From a pure computational perspective, using CFD efficiently requires extremely big and powerful computers and these simulations are normally run using clusters, which are none but many computers working in parallel at the same time. This is one of the reasons why, if the car under analysis is symmetric with respect to its longitudinal middle plane, CFD engineers normally only study half of it, as shown in the previous picture.

The most interesting aspect about CFD, beside numeric results defining cars performance, is that everything can be analyzed in the very details, in a way that would be impossible with physical or lab testing (see wind tunnel). The engineers can potentially look at what happens in every point of the control volume, no matter how small or how difficult to reach in the real world.

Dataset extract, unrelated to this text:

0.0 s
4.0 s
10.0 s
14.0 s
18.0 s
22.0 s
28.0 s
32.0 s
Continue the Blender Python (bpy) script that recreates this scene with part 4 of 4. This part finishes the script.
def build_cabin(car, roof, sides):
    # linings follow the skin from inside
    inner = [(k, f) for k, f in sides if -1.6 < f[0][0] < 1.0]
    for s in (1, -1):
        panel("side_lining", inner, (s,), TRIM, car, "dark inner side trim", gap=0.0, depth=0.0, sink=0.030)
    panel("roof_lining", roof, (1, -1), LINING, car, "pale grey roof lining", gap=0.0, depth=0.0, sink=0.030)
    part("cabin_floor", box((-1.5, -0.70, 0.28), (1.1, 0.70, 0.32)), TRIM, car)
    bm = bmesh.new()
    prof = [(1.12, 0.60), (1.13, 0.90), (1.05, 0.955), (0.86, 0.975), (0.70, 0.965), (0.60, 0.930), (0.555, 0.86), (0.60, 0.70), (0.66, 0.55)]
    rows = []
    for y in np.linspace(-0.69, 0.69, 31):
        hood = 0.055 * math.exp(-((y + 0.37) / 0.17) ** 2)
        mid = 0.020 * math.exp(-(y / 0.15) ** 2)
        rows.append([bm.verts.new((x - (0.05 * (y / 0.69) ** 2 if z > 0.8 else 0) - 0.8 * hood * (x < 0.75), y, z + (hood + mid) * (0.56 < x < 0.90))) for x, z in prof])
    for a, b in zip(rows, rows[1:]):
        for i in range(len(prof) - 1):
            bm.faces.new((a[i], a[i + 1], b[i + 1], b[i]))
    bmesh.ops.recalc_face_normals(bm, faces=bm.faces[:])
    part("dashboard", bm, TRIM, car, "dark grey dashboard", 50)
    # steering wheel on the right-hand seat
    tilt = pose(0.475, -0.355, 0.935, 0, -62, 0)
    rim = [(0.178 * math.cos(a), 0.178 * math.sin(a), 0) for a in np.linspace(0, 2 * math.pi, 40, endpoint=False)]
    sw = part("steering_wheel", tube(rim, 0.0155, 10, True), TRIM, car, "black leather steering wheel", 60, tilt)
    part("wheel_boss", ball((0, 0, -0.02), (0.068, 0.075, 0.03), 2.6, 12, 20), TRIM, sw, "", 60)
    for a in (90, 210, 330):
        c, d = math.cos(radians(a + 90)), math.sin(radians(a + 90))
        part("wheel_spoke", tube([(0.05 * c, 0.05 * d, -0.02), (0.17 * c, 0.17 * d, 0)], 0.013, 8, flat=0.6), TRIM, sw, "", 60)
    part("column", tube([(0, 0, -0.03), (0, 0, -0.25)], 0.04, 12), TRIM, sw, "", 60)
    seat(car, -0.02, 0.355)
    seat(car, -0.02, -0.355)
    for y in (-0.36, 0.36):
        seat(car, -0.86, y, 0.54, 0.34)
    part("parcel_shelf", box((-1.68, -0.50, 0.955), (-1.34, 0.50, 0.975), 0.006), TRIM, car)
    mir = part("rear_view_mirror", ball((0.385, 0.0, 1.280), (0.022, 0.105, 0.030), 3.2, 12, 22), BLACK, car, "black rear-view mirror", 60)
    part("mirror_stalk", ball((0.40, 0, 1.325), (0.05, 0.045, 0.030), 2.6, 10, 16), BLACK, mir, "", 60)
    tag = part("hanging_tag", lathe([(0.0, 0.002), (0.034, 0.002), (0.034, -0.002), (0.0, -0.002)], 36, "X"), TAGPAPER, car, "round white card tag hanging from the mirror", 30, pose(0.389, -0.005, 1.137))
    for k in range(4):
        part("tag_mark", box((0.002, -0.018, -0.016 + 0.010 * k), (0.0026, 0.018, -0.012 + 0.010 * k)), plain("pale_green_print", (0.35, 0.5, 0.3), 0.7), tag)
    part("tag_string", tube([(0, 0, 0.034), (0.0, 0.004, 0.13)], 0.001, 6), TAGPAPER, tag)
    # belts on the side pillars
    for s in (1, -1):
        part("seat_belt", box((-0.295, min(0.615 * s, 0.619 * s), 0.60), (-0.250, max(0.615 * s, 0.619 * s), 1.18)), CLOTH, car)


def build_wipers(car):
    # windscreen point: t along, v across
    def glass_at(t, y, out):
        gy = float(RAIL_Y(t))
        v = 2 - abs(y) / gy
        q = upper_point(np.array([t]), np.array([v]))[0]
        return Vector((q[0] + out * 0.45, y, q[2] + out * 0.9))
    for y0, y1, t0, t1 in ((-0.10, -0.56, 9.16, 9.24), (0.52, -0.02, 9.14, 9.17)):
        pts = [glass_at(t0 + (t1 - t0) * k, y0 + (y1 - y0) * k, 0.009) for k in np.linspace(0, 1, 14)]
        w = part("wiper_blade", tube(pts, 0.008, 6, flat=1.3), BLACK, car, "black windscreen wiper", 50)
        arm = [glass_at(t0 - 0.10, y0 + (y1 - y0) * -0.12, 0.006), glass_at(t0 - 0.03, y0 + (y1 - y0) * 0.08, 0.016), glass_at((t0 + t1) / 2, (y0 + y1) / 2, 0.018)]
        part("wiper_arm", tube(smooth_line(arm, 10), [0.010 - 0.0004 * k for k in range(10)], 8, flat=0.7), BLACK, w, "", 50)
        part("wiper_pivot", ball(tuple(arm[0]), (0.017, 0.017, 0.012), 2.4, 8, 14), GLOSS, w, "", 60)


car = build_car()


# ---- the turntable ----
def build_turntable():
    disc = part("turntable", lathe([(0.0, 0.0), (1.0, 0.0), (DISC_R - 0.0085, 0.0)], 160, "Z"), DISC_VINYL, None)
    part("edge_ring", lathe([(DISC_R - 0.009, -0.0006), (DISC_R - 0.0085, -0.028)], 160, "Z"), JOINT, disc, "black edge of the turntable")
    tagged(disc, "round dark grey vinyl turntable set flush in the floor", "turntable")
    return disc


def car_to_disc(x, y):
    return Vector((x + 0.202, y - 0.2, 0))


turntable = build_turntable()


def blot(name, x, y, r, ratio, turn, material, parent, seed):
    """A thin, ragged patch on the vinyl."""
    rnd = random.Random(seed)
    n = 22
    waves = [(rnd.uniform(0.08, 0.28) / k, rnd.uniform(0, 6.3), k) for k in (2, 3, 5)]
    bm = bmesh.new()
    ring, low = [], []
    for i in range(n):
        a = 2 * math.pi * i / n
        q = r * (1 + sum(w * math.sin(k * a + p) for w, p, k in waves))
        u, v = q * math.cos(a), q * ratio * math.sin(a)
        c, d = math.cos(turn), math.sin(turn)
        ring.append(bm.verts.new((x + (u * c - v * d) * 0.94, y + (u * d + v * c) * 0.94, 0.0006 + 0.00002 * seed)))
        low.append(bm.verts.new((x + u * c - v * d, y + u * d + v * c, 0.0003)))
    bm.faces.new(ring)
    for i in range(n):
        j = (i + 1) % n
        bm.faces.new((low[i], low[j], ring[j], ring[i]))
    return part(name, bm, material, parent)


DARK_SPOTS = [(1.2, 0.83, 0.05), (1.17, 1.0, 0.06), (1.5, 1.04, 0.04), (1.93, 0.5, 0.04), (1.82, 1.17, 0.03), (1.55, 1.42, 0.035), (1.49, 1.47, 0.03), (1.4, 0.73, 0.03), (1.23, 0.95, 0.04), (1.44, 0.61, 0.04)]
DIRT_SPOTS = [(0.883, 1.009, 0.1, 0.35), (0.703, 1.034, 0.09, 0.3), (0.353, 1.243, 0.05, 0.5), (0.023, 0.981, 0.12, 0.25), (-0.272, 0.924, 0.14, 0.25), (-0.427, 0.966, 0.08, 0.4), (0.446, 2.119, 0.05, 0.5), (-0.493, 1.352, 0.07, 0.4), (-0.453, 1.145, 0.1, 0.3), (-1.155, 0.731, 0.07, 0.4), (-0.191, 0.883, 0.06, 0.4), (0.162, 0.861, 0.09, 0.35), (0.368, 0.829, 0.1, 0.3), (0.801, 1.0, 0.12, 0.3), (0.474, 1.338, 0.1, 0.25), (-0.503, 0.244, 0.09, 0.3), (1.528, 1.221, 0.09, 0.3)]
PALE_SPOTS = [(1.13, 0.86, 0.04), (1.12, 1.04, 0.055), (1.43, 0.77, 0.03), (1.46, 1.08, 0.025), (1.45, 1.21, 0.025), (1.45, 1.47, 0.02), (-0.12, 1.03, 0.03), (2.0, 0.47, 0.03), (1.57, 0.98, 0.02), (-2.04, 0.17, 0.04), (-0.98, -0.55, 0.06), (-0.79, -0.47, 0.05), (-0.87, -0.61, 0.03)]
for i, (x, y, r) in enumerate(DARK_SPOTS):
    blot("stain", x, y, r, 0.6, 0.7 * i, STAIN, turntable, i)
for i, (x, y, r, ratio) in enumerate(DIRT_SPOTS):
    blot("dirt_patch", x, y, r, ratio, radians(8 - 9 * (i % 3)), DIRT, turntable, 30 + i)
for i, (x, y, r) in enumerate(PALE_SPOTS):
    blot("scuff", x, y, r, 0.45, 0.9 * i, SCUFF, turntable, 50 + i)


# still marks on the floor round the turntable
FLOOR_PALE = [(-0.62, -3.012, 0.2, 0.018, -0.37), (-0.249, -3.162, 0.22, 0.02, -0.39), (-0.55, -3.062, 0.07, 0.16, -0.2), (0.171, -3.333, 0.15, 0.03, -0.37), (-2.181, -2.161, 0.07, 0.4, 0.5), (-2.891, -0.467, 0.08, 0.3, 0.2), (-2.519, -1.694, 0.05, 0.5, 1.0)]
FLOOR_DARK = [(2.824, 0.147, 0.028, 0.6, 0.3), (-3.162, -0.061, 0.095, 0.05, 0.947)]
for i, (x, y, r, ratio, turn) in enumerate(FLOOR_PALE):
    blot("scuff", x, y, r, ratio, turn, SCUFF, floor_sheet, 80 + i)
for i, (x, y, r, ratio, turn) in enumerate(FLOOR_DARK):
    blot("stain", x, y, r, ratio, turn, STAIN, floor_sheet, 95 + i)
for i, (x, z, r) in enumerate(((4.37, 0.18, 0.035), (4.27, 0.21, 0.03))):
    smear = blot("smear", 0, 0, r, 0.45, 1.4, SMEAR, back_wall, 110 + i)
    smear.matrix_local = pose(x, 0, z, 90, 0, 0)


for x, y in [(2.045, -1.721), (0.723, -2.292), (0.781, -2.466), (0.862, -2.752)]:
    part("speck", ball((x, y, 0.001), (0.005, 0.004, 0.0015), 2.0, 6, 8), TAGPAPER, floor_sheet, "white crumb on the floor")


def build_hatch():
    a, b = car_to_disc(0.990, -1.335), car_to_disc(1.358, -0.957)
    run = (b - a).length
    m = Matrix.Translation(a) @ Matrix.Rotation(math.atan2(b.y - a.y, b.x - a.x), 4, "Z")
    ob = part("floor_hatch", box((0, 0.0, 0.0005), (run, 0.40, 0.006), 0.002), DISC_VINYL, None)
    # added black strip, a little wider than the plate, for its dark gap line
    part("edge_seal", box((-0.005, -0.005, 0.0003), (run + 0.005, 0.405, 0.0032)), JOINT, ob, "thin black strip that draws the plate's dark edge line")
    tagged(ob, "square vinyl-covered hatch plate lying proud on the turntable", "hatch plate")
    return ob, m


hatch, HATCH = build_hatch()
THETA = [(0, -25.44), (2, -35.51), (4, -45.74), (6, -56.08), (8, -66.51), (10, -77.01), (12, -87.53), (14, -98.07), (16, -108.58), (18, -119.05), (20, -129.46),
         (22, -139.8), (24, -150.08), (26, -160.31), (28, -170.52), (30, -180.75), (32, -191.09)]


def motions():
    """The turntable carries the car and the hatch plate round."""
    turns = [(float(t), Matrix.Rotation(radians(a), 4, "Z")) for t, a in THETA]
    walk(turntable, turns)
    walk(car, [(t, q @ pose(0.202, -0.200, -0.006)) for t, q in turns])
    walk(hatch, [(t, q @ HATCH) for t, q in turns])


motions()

Beside this, of course designers can extract the most important aerodynamic metrics out of a CFD run, like pressure distribution, air velocity in the whole control volume, streamlines, downforce, drag and balance.

The biggest question mark with CFD remains its accuracy. We have to keep in mind that every test, no matter how much effort the engineers profuse to control testing conditions and make them repeatable, will never be able to reproduce exactly what the car experience on track. This is actually not really the goal of testing, because a race track is, most of the times, the best example of uncontrollable boundary conditions (teams have no power in deciding weather conditions, temperature, track conditions, etc.) and uncontrollable boundary conditions is exactly the opposite of what you desire to do proper testing.

Anyway, some aero engineers trust other methods more, in order to get reliable quantitative results, although successful car manufacturers, like Oreca, make extensive use of CFD to develop their cars.